* _Task description_:
Write out the material exactly, leaving every picture behind.

* _Given information_:
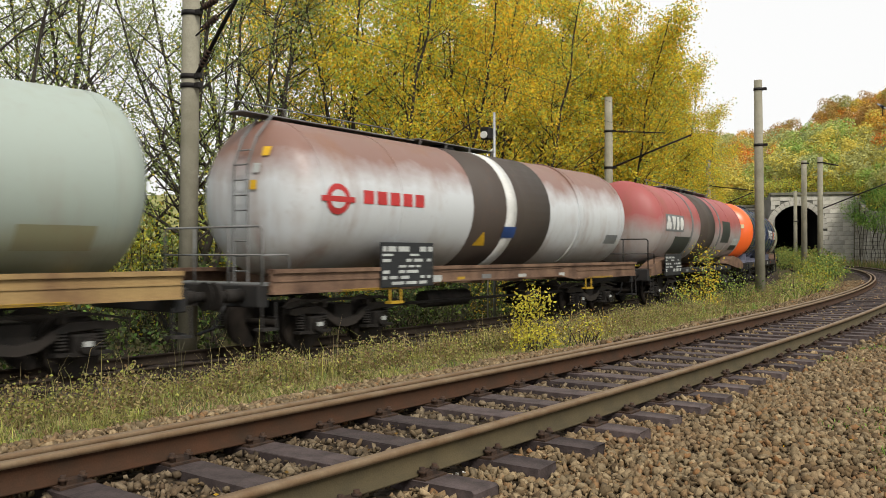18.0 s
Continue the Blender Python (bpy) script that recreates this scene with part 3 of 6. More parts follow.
stand(main_line, [(22.5, -8, 0.9), (26, -11, 1.1), (28, -7.5, 0.92), (31, -10, 1.05), (35.5, -8, 0.95), (39, -10.5, 1.05), (42, -7.5, 0.95), (45, -11, 1.05), (48, -7.5, 1.0), (52, -10, 1.05), (55, -7.5, 1.0), (59, -8, 0.85), (36, -16, 1.12), (33, -13, 1.1), (28, -15, 1.1), (41, -13, 1.12), (50, -15, 1.05), (63, -8, 0.75), (67, -7, 0.65), (72, -8, 0.7), (57, -13, 0.95), (57, -9.5, 0.88), (48, -13, 1.1), (43, -14, 1.1)],
      "gold", "tall tree with dense yellow autumn leaves", "trees behind the main line")
stand(main_line, [(44, -6.4, 1.1), (47, -6.4, 1.0), (50, -5.9, 0.95), (53, -5.4, 0.92), (56, -5.0, 0.83), (60, -4.8, 0.77), (64, -4.6, 0.72), (68, -4.6, 0.66), (73, -4.6, 0.6), (79, -4.6, 0.55)],
      "dense", "broad tree with thick golden autumn leaves", "trees behind the main line")
stand(main_line, [(3, -12, 1.0), (7, -15, 1.05), (9.5, -10, 0.95), (12.5, -13, 1.0), (0, -17, 1.0), (15.0, -17, 1.1), (15.5, -10, 1.0), (18, -9.5, 0.95), (20, -13, 1.1)],
      "olive", "slim tree with thin green leaves and dark trunks", "sparse trees behind the main line")


def woods(name, label, points, mats_of, count, size, height, seed):
    """Many far trees as one stuff: each a crown of rounded boughs, leafy outside."""
    rng = np.random.default_rng(seed)
    Vs, Fs, Is, n0 = [], [], [], 0
    names = sorted({m for ms in mats_of for m in ms})
    for (p, rad, k) in points:
        nb = 11
        b = rng.normal(size=(nb, 3))
        b /= np.linalg.norm(b, axis=1, keepdims=True)
        b[:, 2] = np.abs(b[:, 2]) * 1.1 - 0.35
        cen = np.array([0, 0, rad * height]) + b * rad * np.array([0.62, 0.62, 0.62 * height]) * rng.uniform(0.55, 1.05, (nb, 1))
        pick = rng.integers(0, nb, count)
        d = rng.normal(size=(count, 3))
        d /= np.linalg.norm(d, axis=1, keepdims=True)
        d[:, 2] = np.where(d[:, 2] < -0.35, -d[:, 2], d[:, 2])
        bough = (rad * rng.uniform(0.26, 0.44, nb))[pick][:, None]
        c = cen[pick] + d * bough * rng.uniform(0.72, 1.06, (count, 1)) + p
        V, F = leaves(rng, c, size * (0.6 + 0.4 * rad / 3), facing=d + np.array([0, 0, 0.25]))
        Vs.append(V), Fs.append(F + n0)
        n0 += len(V)
        ms = mats_of[k]
        tone = rng.random(nb) < 0.8
        Is.append(np.where(tone[pick], names.index(ms[0]), names.index(ms[-1])))
    me = mesh_np(name, np.concatenate(Vs), np.concatenate(Fs), [M[m] for m in names], np.concatenate(Is))
    return tagged(new(name, me), label, "trees", kind="stuff")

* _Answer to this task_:
18.0 s
Continue the Blender Python (bpy) script that recreates this scene with part 3 of 6. More parts follow.
stand(main_line, [(22.5, -8, 0.9), (26, -11, 1.1), (28, -7.5, 0.92), (31, -10, 1.05), (35.5, -8, 0.95), (39, -10.5, 1.05), (42, -7.5, 0.95), (45, -11, 1.05), (48, -7.5, 1.0), (52, -10, 1.05), (55, -7.5, 1.0), (59, -8, 0.85), (36, -16, 1.12), (33, -13, 1.1), (28, -15, 1.1), (41, -13, 1.12), (50, -15, 1.05), (63, -8, 0.75), (67, -7, 0.65), (72, -8, 0.7), (57, -13, 0.95), (57, -9.5, 0.88), (48, -13, 1.1), (43, -14, 1.1)],
      "gold", "tall tree with dense yellow autumn leaves", "trees behind the main line")
stand(main_line, [(44, -6.4, 1.1), (47, -6.4, 1.0), (50, -5.9, 0.95), (53, -5.4, 0.92), (56, -5.0, 0.83), (60, -4.8, 0.77), (64, -4.6, 0.72), (68, -4.6, 0.66), (73, -4.6, 0.6), (79, -4.6, 0.55)],
      "dense", "broad tree with thick golden autumn leaves", "trees behind the main line")
stand(main_line, [(3, -12, 1.0), (7, -15, 1.05), (9.5, -10, 0.95), (12.5, -13, 1.0), (0, -17, 1.0), (15.0, -17, 1.1), (15.5, -10, 1.0), (18, -9.5, 0.95), (20, -13, 1.1)],
      "olive", "slim tree with thin green leaves and dark trunks", "sparse trees behind the main line")


def woods(name, label, points, mats_of, count, size, height, seed):
    """Many far trees as one stuff: each a crown of rounded boughs, leafy outside."""
    rng = np.random.default_rng(seed)
    Vs, Fs, Is, n0 = [], [], [], 0
    names = sorted({m for ms in mats_of for m in ms})
    for (p, rad, k) in points:
        nb = 11
        b = rng.normal(size=(nb, 3))
        b /= np.linalg.norm(b, axis=1, keepdims=True)
        b[:, 2] = np.abs(b[:, 2]) * 1.1 - 0.35
        cen = np.array([0, 0, rad * height]) + b * rad * np.array([0.62, 0.62, 0.62 * height]) * rng.uniform(0.55, 1.05, (nb, 1))
        pick = rng.integers(0, nb, count)
        d = rng.normal(size=(count, 3))
        d /= np.linalg.norm(d, axis=1, keepdims=True)
        d[:, 2] = np.where(d[:, 2] < -0.35, -d[:, 2], d[:, 2])
        bough = (rad * rng.uniform(0.26, 0.44, nb))[pick][:, None]
        c = cen[pick] + d * bough * rng.uniform(0.72, 1.06, (count, 1)) + p
        V, F = leaves(rng, c, size * (0.6 + 0.4 * rad / 3), facing=d + np.array([0, 0, 0.25]))
        Vs.append(V), Fs.append(F + n0)
        n0 += len(V)
        ms = mats_of[k]
        tone = rng.random(nb) < 0.8
        Is.append(np.where(tone[pick], names.index(ms[0]), names.index(ms[-1])))
    me = mesh_np(name, np.concatenate(Vs), np.concatenate(Fs), [M[m] for m in names], np.concatenate(Is))
    return tagged(new(name, me), label, "trees", kind="stuff")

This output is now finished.